TTC chair demands answers on Scarborough subway plan
TTC chair Karen Stintz has fired off a terse letter to Metrolinx demanding immediate assurances that the TTC won’t be on the hook for any of the costs of building Ontario Transportation Minister Glen Murray’s shorter Scarborough subway.
In the Friday letter to Metrolinx chair Rob Prichard, Stintz says the TTC needs to study Murray’s plan to replace the aging SRT with a subway on the same route. She wants the confirmation of costs and timelines before the TTC board meets in two weeks.
Murray unilaterally announced his plan on Wednesday with no warning to Mayor Rob Ford or Stintz. He said he wasn’t prepared to wait on the city or Ottawa any longer — that the province would move ahead on the subway with the $1.4 billion it has committed to the project.
Ford applauded the move and immediately declared it a victory.
But Stintz says Murray’s proposal fails the city because it doesn’t connect with the planned Sheppard LRT, has too few stops and requires the shutdown of the SRT for at least three years.
In her letter Friday, she asks Metrolinx to confirm that the province will pay to bus 15 million TTC riders a year through the SRT closure and another unspecified closure of the Bloor-Danforth subway between Warden and Kennedy stations.
Of “overriding importance,” writes Stintz, is the status of the agreement between the city, Metrolinx and the TTC. She wants Metrolinx to confirm that it stands by the original master agreement, which includes an LRT to replace the SRT.
It’s a critical point. Council decided in July it wants a subway instead of the LRT for Scarborough. But its decision was conditional on finding enough money for a longer TTC-designed version of the subway. If the city doesn’t come up with the $2.3 billion that subway was estimated to cost by Sept. 30, council said it would revert to the original LRT agreement.
When it voted for the subway, city councillors had assumed the province would pay $1.8 billion toward the subway — the same budget that had been allotted to the LRT. But immediately following the vote, the province reduced its commitment to $1.4 billion, leaving the city to come up with $900 million from the federal government to build the subway.
Despite a letter from Ford, asking Ottawa to help, the federal Conservative government hasn’t agreed to contribute.
Murray says he’s certain the province can extend the Danforth subway to the Scarborough City Centre for $1.4 billion, with a stop at Lawrence Ave. His plan requires that Kennedy Station be rebuilt to accommodate the tighter turns on the SRT route and the terminus for the Eglinton LRT.
Stintz is demanding Metrolinx confirm the breakdown of costs and timelines and, that any overruns be covered by the province.
She also wants Metrolinx, an arms-length agency of the Ontario Liberal government, to outline the impacts of the new subway plan on the Eglinton-Scarborough Crosstown LRT that is also supposed to run into the relocated Kennedy Station.

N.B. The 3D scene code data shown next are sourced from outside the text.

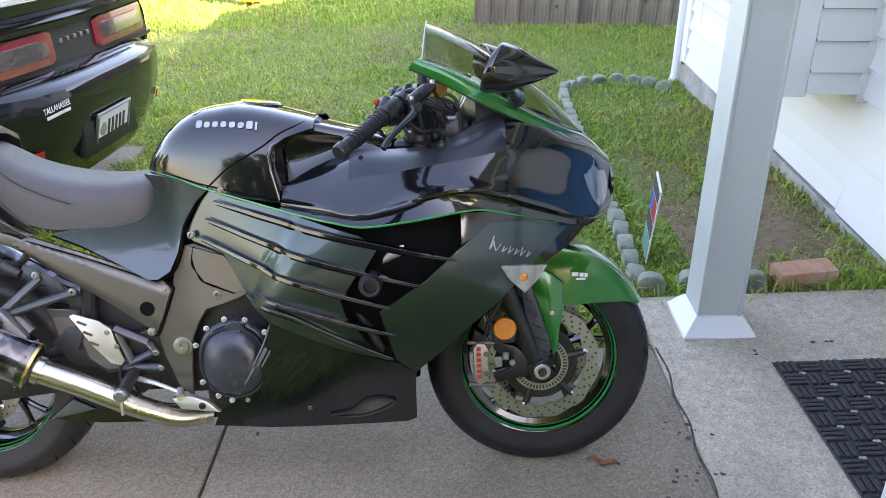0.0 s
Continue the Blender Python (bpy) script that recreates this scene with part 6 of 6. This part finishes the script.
# ---- vehicles ----
def tyre_and_rim(root, x, y, r, wide, n, mat_rim, out):
    """A road wheel facing out (-1 or 1 along y)."""
    hub = new("wheel")
    hub.empty_display_size = 0.05
    hub.parent = root
    hub.matrix_basis = Matrix.Translation((x, y, r)) @ Matrix.Rotation(radians(90 if out < 0 else -90), 4, "X")
    h = wide / 2
    bm = BM()
    lathe(bm, [(r * 0.62, -h), (r * 0.66, -h * 1.02), (r * 0.90, -h), (r * 0.985, -h * 0.8), (r, -h * 0.4), (r, h * 0.4), (r * 0.985, h * 0.8), (r * 0.90, h), (r * 0.66, h * 1.02), (r * 0.62, h * 0.9)], 48)
    part("tyre", bm, "rubber", hub, "dusty black tyre")
    bm = BM()
    lathe(bm, [(r * 0.64, h * 0.9), (r * 0.61, h * 0.95), (r * 0.58, h * 0.8), (r * 0.56, -h * 0.5), (0.05, -h * 0.5)], 48)
    part("rim", bm, mat_rim, hub)
    for k in range(n):
        a = 2 * math.pi * k / n + 0.3
        bm = BM()
        c, s = Vector((math.cos(a), math.sin(a), 0)), Vector((-math.sin(a), math.cos(a), 0))
        z = Vector((0, 0, h * 0.72))
        rings(bm, [[c * q + s * w + z + Vector((0, 0, dz)) for w, dz in ((-ww, -0.03), (-ww * 0.8, 0.0), (ww * 0.8, 0.0), (ww, -0.03))] for q, ww in ((r * 0.10, r * 0.09), (r * 0.35, r * 0.085), (r * 0.60, r * 0.13))])
        part("spoke", bm, mat_rim, hub)
    bm = BM()
    lathe(bm, [(0.0, h * 0.85), (r * 0.10, h * 0.85), (r * 0.15, h * 0.76), (r * 0.16, h * 0.5)], 24)
    part("hub_cap", bm, mat_rim, hub)
    return hub


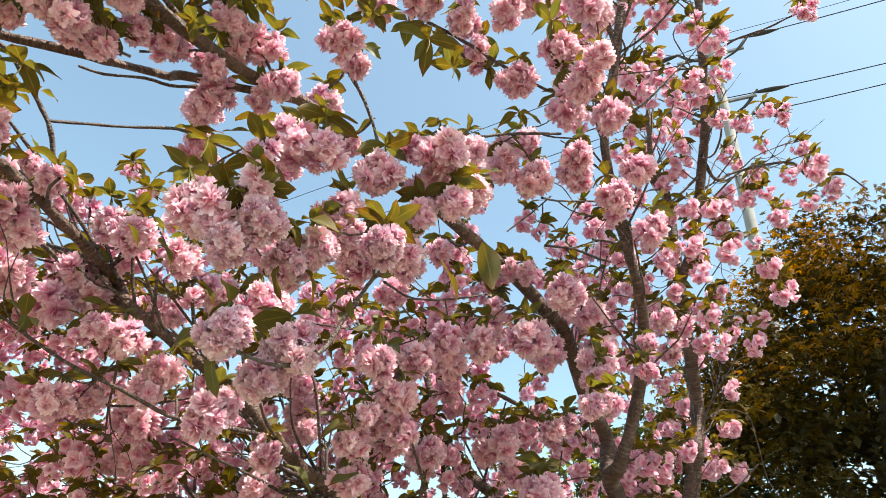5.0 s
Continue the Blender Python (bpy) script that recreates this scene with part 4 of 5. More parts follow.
blossoms((-0.716, 0.784, 2.467, 0.100), (0.123, 0.788, 2.742, 0.140), (-1.547, 0.789, 2.585, 0.155), (0.716, 0.813, 5.117, 0.155), (0.103, 0.824, 1.827, 0.115), (0.141, 0.826, 2.851, 0.155), (-0.919, 0.851, 2.562, 0.108), (-1.041, 0.854, 2.337, 0.155))
blossoms((-0.599, 0.855, 2.531, 0.122), (0.930, 0.865, 4.493, 0.133), (-1.068, 0.872, 2.437, 0.133), (0.328, 0.884, 1.894, 0.095), (-0.965, 0.890, 2.653, 0.155), (-2.326, 0.903, 2.937, 0.155), (-1.539, 0.905, 2.527, 0.155), (-0.976, 0.906, 2.592, 0.129))
blossoms((0.805, 0.930, 4.384, 0.140), (0.538, 0.931, 1.792, 0.078), (0.084, 0.936, 2.090, 0.115), (-0.033, 0.939, 2.921, 0.153), (0.193, 0.940, 1.916, 0.101), (0.080, 0.940, 2.023, 0.115), (0.124, 0.946, 3.108, 0.155), (-1.620, 0.947, 2.485, 0.153))
blossoms((-0.081, 0.962, 2.405, 0.155), (-0.036, 0.985, 3.931, 0.155), (0.570, 0.986, 4.499, 0.117), (0.180, 0.999, 2.962, 0.155), (-1.473, 1.017, 2.551, 0.155), (-0.049, 1.019, 2.427, 0.126), (0.164, 1.021, 3.129, 0.155), (0.370, 1.035, 2.898, 0.095))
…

In addition, she wants assurances of the TTC’s role in the design, construction and operation the subway and, the approvals the province will require from the city on the plan.
It isn’t clear whether council will take another vote on the matter when it meets next in October.
But Deputy Mayor Norm Kelly, like other Scarborough councillors, is happy with Murray’s plan.
“I would hope in the end that my colleagues from other parts of Toronto understand and respect the judgment of the councillors of Scarborough. For many of these councillors this is new. I’ve been immersed in this for 30 years. Come on guys, understand where we’re coming from and understand too that in the end the ultimate goal is to fulfill the official plan of the city of Toronto,” he said on Friday.
Kelly said he doesn’t care if the Sheppard East LRT is ever built — one day the Sheppard subway will loop right into the Bloor-Danforth line at Kennedy, he told the Star.